Frequently Asked Questions

Start with the basics: version control (Git), experiment tracking (MLflow), and a simple deployment pipeline (Docker + CI/CD). You don't need Kubernetes or a feature store on day one. Focus on reproducibility and automation of your most painful manual steps first.

It depends on your team size and requirements. For teams under 10 ML practitioners, a managed platform (SageMaker, Vertex AI, Databricks) is usually more cost-effective. Larger organizations often benefit from a custom platform built on open-source tools, giving them more flexibility and avoiding vendor lock-in.

There's no one-size-fits-all answer. Monitor for drift and performance degradation. Some models (fraud detection) need daily retraining; others (image classification) can go months. Start with scheduled retraining (weekly or monthly) and add drift-triggered retraining as you mature.

Trying to do everything at once. Many teams try to implement a full MLOps stack before they have their first model in production.
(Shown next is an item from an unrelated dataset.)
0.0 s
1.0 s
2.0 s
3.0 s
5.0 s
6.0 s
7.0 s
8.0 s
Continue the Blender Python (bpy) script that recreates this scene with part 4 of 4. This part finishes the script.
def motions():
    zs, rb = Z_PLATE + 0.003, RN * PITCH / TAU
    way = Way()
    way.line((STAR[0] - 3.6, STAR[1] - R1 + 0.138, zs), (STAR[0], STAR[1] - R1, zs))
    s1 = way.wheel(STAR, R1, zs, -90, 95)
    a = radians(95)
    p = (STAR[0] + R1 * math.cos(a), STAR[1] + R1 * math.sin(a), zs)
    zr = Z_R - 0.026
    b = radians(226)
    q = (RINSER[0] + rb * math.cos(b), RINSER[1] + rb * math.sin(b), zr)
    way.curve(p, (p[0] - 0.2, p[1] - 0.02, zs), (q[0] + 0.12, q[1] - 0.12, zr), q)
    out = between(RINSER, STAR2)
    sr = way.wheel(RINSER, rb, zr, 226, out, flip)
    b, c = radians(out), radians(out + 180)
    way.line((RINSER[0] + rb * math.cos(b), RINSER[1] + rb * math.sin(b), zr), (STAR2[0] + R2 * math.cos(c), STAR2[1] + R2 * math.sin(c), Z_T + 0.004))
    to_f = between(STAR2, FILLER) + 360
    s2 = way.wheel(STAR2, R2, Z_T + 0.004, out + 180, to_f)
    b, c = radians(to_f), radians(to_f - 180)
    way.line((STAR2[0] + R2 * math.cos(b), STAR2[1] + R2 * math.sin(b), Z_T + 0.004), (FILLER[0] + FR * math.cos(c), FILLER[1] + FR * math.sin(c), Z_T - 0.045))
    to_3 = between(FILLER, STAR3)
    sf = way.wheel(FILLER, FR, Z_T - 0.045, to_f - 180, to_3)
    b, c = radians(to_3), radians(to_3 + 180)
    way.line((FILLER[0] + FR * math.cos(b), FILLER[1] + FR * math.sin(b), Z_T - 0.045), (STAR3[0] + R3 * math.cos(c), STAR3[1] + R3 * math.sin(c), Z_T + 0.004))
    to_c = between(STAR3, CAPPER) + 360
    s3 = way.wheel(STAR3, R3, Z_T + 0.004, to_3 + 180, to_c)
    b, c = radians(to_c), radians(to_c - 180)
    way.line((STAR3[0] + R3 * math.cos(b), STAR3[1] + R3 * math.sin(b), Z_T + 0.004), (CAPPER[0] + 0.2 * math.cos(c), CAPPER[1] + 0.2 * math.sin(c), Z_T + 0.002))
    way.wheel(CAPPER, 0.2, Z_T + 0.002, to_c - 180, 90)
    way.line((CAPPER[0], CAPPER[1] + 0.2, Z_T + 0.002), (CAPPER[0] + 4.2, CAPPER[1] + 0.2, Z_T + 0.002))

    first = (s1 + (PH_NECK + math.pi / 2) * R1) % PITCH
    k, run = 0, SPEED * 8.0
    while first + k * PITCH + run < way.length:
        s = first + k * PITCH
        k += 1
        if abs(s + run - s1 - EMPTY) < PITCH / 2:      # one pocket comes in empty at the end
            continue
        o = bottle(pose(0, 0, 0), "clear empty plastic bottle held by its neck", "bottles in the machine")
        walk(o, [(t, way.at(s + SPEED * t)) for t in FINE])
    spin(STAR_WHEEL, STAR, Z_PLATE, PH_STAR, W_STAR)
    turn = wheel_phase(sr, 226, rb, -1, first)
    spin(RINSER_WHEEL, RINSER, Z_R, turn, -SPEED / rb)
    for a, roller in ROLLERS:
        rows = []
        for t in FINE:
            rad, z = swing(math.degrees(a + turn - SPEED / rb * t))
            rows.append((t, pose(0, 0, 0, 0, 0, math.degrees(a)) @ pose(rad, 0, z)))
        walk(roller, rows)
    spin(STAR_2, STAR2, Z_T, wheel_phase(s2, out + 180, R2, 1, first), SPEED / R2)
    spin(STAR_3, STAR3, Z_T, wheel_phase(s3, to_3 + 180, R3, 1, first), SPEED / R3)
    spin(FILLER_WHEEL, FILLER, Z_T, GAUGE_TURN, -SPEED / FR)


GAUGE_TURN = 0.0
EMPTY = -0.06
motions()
Instead, ship your first model with the simplest possible pipeline, then iterate. The second biggest mistake is ignoring data quality — no amount of infrastructure can fix bad data.

Key indicators: How long does it take to go from experiment to production? Can you reproduce any past experiment? Do you know when a model is degrading? Can you roll back a model in minutes? Track deployment frequency, lead time to production, model failure rate, and mean time to recovery.